The 12-minute department review template
A monthly departmental P&L review takes 12 minutes if it is structured well, 45 minutes if it is not. Multiplied across 6 departments and 12 months, the difference is 25 hours of meeting time per year — and the well-structured version produces better decisions because it forces specific answers to specific questions.
The 12-minute structure
Minute 1-2: department head presents the P&L summary — revenue, departmental expenses, departmental profit, all vs. budget and vs. STLY. One slide, no narrative.
Minute 3-5: variance commentary, focused only on lines off by more than the threshold (typically ±5% or ±€10k, whichever is larger). Each variance gets one sentence on cause and one sentence on action.
Minute 6-8: open items from prior month — what was committed last review, what was delivered, what slipped, why. This is the accountability segment.
Minute 9-11: new items for next month — what the department head intends to do based on the variance discussion and the forward forecast. Specific actions with measurable outcomes.

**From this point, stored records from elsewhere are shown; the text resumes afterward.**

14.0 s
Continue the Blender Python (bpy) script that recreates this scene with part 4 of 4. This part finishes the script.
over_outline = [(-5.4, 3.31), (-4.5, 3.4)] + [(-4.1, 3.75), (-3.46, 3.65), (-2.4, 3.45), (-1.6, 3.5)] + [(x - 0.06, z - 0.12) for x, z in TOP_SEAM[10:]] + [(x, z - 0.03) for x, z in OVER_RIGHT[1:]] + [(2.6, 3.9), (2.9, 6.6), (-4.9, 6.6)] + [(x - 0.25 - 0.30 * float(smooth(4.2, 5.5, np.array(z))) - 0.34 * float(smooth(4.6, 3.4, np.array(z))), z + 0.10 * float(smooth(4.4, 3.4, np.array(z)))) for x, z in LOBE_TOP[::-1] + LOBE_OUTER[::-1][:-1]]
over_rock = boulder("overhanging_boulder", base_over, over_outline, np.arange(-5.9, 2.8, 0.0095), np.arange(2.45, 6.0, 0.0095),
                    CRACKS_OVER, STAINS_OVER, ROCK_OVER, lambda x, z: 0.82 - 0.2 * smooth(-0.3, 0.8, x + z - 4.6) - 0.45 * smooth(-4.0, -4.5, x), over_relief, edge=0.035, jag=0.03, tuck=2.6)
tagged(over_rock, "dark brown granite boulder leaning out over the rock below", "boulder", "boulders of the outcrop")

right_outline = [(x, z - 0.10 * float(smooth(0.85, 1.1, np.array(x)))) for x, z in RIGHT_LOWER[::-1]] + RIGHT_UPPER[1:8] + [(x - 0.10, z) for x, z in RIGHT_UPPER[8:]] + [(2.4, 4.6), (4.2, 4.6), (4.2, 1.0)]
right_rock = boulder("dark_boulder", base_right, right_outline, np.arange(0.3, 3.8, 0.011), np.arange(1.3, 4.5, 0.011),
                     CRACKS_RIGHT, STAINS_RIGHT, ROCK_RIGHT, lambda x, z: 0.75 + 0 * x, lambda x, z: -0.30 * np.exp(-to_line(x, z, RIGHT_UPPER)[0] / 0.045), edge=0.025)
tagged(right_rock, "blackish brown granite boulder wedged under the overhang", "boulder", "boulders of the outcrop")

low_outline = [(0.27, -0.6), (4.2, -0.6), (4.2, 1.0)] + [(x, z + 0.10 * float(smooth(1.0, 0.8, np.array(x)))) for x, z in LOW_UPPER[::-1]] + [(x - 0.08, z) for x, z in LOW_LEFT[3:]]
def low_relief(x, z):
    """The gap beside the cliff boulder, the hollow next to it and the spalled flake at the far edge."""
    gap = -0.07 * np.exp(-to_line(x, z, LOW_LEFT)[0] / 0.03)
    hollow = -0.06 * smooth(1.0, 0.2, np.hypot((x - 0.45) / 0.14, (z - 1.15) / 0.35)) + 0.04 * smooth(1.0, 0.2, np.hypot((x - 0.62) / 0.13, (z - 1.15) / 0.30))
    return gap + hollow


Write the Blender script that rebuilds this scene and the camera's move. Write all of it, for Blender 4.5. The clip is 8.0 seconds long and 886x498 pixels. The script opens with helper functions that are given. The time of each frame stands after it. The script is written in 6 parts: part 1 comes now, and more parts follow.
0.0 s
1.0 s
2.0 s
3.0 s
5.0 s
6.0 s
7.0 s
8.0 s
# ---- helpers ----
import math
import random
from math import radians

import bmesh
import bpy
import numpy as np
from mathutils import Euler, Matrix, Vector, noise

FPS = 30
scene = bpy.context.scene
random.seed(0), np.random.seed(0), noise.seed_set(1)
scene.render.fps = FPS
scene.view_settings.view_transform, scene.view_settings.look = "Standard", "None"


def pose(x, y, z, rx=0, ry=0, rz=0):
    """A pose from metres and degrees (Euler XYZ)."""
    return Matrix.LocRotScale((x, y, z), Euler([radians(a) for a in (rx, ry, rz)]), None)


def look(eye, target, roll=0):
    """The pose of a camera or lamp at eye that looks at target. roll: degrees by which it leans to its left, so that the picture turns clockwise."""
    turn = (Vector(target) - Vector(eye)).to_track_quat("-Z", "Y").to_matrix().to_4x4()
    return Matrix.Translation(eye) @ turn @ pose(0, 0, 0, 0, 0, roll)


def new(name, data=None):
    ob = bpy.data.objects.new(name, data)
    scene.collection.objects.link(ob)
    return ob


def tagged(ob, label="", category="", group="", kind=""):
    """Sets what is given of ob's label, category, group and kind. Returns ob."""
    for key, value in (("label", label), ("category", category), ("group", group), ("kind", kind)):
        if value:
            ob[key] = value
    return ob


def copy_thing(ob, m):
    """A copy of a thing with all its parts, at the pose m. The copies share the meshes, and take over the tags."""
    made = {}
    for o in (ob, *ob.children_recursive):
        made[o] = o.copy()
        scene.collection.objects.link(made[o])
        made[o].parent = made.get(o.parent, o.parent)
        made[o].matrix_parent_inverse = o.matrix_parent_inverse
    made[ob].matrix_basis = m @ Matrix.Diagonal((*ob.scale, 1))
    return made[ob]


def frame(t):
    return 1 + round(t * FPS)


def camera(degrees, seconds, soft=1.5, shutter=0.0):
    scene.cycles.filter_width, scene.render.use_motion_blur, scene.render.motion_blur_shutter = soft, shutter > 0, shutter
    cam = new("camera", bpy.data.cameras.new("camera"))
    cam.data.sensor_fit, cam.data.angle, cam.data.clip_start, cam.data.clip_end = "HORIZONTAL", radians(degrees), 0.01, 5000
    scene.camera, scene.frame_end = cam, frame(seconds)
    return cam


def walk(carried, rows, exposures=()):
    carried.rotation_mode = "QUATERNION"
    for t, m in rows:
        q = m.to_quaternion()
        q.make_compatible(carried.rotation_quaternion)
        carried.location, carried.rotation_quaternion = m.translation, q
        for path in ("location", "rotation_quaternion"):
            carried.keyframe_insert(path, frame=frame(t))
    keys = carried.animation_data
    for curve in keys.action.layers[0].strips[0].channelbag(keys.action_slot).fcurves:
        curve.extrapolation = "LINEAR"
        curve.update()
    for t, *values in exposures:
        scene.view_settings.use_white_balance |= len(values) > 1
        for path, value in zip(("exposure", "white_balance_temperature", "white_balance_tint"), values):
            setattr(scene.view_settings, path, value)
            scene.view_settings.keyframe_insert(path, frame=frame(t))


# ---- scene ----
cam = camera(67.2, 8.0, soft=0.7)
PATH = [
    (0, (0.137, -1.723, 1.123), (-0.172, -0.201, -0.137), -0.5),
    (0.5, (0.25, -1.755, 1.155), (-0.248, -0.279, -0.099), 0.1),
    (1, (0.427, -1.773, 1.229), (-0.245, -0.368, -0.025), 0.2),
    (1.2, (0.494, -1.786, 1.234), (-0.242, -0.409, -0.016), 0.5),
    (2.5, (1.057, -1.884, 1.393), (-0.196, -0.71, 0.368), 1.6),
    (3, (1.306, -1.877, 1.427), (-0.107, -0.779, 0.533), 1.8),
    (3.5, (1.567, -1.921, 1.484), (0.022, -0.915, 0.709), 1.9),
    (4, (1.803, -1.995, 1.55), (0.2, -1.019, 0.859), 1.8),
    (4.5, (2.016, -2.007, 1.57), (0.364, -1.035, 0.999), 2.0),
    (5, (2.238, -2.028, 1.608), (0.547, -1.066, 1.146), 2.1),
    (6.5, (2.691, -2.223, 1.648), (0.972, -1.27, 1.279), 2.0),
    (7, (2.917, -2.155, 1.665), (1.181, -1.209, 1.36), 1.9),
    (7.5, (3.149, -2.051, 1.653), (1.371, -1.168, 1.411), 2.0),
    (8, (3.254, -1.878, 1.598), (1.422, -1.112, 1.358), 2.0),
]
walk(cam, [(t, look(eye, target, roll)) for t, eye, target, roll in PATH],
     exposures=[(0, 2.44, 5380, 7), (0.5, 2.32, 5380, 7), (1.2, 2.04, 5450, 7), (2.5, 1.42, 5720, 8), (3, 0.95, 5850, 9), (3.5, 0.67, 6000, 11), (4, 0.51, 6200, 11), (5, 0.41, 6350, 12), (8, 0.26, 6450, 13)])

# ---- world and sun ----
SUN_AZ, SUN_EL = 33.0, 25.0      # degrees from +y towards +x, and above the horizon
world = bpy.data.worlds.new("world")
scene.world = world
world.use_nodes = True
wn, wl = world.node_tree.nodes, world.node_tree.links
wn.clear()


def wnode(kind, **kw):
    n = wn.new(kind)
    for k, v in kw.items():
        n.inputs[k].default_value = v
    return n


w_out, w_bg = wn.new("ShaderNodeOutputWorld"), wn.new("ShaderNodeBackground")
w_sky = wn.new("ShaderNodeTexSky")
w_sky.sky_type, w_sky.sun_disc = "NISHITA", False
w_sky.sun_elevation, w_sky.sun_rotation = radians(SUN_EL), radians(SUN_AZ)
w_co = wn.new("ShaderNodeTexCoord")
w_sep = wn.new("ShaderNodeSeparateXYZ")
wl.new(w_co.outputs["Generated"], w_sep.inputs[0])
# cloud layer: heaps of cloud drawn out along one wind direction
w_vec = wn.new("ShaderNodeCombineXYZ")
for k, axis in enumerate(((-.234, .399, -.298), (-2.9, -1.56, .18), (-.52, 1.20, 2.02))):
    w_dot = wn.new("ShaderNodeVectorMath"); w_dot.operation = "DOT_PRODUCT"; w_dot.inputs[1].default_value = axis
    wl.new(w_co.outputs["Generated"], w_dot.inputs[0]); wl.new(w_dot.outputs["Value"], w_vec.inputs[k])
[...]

Minute 12: agreement and close — the CFO/controller confirms what is committed for next month, the next review date, and any escalation items that need GM attention.
What makes this work
The structure forces specific answers. There is no time for hand-waving, no time for "we are working on it," no time for personal anecdotes about the department. Every minute has a specific output. Department heads who try to drift get pulled back by the structure.
Department heads also come prepared because they know what the structure requires. The first 3-4 months of running this format is uncomfortable; from month 5 onward the department heads have internalized the discipline and the meetings run themselves.
When 12 minutes is not enough
Some department reviews legitimately need more time — the close after a major incident, the first review after a department head transition, the review when a major operational change is in flight. These are exceptions; schedule them as 30-45 minute sessions explicitly. Do not let one outlier set the default cadence.
The discipline of the 12-minute review is the discipline of saying what is true in one sentence. Most management problems get smaller when forced into this format.